- [INPUT DATA]
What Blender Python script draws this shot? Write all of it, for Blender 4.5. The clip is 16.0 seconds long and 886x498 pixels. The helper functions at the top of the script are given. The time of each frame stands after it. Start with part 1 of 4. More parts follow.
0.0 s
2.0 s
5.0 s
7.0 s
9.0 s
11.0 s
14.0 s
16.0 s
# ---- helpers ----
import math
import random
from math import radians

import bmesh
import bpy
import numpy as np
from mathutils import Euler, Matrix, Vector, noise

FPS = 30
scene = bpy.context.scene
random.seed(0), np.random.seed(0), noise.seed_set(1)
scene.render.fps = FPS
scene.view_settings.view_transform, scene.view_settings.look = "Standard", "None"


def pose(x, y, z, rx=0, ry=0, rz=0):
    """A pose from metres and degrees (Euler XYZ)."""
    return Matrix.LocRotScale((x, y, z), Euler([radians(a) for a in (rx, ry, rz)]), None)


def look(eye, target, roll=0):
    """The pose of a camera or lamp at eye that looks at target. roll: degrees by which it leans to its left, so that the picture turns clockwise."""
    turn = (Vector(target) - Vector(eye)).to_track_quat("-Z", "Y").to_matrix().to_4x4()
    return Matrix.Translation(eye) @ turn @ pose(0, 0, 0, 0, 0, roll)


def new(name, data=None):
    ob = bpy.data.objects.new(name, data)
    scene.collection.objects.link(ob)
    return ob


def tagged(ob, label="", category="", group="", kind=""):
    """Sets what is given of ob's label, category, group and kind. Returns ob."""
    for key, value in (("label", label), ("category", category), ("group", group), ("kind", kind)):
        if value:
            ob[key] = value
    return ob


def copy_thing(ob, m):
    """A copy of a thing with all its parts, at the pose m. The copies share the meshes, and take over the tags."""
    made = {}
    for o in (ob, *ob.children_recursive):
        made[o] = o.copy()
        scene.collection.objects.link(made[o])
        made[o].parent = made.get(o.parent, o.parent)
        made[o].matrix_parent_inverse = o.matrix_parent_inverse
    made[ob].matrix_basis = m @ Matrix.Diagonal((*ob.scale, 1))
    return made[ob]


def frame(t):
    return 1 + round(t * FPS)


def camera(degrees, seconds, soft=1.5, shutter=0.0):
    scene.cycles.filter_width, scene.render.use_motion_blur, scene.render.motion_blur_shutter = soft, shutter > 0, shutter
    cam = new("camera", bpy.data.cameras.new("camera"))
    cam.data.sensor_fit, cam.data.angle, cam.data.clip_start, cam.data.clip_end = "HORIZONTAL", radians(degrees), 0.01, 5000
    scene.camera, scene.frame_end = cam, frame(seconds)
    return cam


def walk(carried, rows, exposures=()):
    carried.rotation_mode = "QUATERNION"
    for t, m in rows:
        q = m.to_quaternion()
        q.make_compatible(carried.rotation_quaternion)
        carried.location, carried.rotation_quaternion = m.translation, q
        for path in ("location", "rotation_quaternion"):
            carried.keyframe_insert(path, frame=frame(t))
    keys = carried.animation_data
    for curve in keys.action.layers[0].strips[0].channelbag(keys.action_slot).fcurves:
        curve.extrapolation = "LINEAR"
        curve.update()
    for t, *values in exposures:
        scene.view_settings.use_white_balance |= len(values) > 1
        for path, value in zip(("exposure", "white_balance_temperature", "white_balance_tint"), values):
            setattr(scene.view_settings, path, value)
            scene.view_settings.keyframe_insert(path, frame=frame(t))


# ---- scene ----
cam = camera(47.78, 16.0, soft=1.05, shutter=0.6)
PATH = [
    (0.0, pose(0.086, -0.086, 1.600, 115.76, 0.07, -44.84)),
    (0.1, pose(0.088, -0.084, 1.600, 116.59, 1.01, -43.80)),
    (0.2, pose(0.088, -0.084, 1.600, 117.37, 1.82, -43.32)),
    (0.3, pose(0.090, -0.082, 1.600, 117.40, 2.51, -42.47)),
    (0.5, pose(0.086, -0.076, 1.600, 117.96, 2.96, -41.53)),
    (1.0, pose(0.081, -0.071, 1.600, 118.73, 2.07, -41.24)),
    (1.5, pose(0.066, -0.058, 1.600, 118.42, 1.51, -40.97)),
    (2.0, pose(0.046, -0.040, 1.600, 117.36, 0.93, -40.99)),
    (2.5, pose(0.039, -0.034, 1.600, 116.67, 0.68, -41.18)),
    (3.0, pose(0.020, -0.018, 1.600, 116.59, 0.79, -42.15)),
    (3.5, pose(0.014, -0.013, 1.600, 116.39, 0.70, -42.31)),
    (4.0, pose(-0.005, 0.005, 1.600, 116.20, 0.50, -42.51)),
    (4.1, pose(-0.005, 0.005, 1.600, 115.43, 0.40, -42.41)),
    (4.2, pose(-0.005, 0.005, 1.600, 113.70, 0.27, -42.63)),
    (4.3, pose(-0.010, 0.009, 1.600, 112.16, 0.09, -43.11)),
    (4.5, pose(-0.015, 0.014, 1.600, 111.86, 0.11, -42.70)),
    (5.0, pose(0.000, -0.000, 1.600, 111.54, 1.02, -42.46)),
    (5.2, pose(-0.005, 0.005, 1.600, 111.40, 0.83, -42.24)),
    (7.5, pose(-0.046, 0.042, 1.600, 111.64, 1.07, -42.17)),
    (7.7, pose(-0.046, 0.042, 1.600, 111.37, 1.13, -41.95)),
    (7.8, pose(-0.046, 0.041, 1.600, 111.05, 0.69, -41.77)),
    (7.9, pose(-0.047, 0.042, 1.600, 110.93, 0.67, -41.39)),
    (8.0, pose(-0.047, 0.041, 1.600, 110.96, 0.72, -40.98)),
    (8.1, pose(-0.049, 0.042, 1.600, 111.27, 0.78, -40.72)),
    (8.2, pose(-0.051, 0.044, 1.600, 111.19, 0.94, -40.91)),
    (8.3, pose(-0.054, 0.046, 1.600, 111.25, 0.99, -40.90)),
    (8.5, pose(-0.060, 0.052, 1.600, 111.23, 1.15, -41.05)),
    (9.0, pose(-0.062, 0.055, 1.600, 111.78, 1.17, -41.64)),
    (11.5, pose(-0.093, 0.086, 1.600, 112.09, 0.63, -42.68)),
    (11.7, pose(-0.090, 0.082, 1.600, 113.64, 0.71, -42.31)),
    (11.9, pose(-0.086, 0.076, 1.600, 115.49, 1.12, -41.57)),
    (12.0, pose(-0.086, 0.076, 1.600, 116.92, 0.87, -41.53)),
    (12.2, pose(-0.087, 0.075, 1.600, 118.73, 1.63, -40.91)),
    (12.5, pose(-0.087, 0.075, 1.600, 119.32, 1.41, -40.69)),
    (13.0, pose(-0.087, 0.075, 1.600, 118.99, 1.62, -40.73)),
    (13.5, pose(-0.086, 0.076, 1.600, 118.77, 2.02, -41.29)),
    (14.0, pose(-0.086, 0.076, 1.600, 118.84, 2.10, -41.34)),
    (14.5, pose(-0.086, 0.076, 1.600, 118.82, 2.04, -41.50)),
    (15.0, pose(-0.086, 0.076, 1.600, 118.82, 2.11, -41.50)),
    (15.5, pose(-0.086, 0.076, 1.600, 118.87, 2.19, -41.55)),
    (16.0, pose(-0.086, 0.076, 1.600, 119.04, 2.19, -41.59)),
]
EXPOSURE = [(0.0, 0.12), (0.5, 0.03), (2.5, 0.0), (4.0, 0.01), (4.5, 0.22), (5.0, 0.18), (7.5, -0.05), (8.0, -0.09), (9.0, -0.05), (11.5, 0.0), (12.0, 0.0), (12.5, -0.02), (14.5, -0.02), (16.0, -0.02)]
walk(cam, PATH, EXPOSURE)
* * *
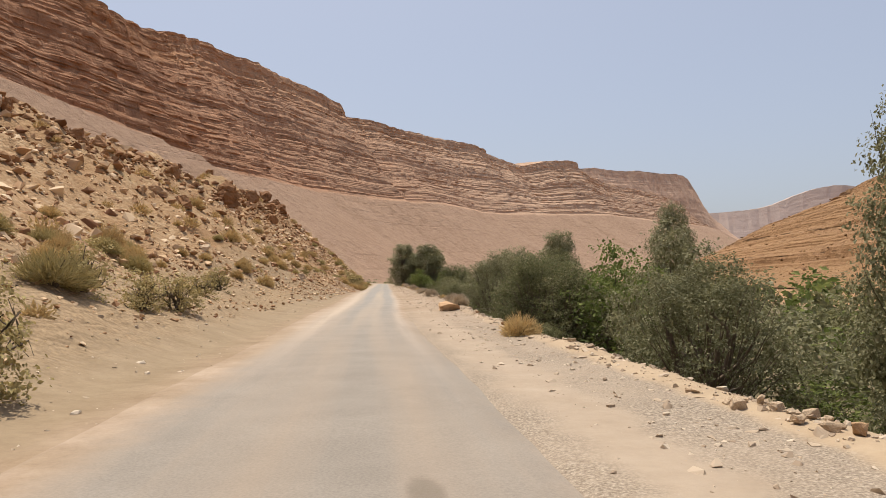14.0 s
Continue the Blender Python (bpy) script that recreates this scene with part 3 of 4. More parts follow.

- [REQUIRED WORK]
Review the material and copy each line in which the word "name" appears.

- [EXERCISE RESPONSE]
def new(name, data=None):
    ob = bpy.data.objects.new(name, data)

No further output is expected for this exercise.